August 2021
tl;dr: Regresses the extrinsics and uses feature transfer to compensate.
Overall impression
This approach correctly addresses one drawbacks from existing mono3D dataset which assumes a fixed extrinsics. This is not true in industry applications due to potholed and uneven roads. The paper introduces a method to relax the constraint of assuming a fixed extrinsics.
Personally I am not super confident about the approach to regress extrinsics with horizon and vanishing point. This may work on highways but in crowded urban scenario this may fail miserably.
Key ideas
- Camera extrinsics regression with detecting vanishing point and horizon change
- Feature transfer by extrinsic parameters
- Intuition: low-level features like edges are closely related to extrinsics (contents), while high-level features like texture and illumination are not related to extrinsics (style). This resembles the image style transfer method.

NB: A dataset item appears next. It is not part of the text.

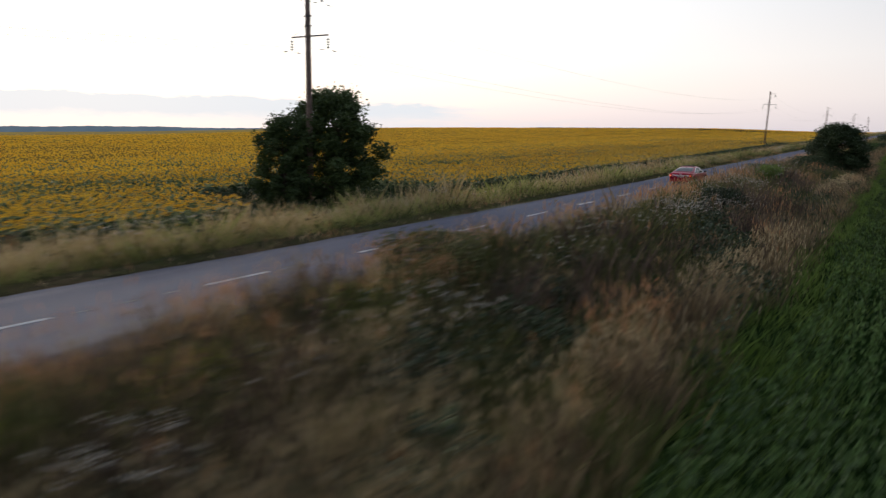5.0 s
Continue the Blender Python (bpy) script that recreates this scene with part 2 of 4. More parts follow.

- Two input images, one original and one disturbed. The disturbed image is restored/aligned by the predicted extrinsics.
- Content loss: between the feature map of the original image and the realigned disturbed image.
- Style loss (Frobenius norm of Gram matrix)
Technical details
- Summary of technical details
Notes
- The mathematical formulation is not easy to follow and I am not sure I fully understand. I may need to revisit one day if necessary.
- We perhaps can do data augmentation to boost the robustness against extrinsics change.
- Code on github to be released as of 08/08/2021.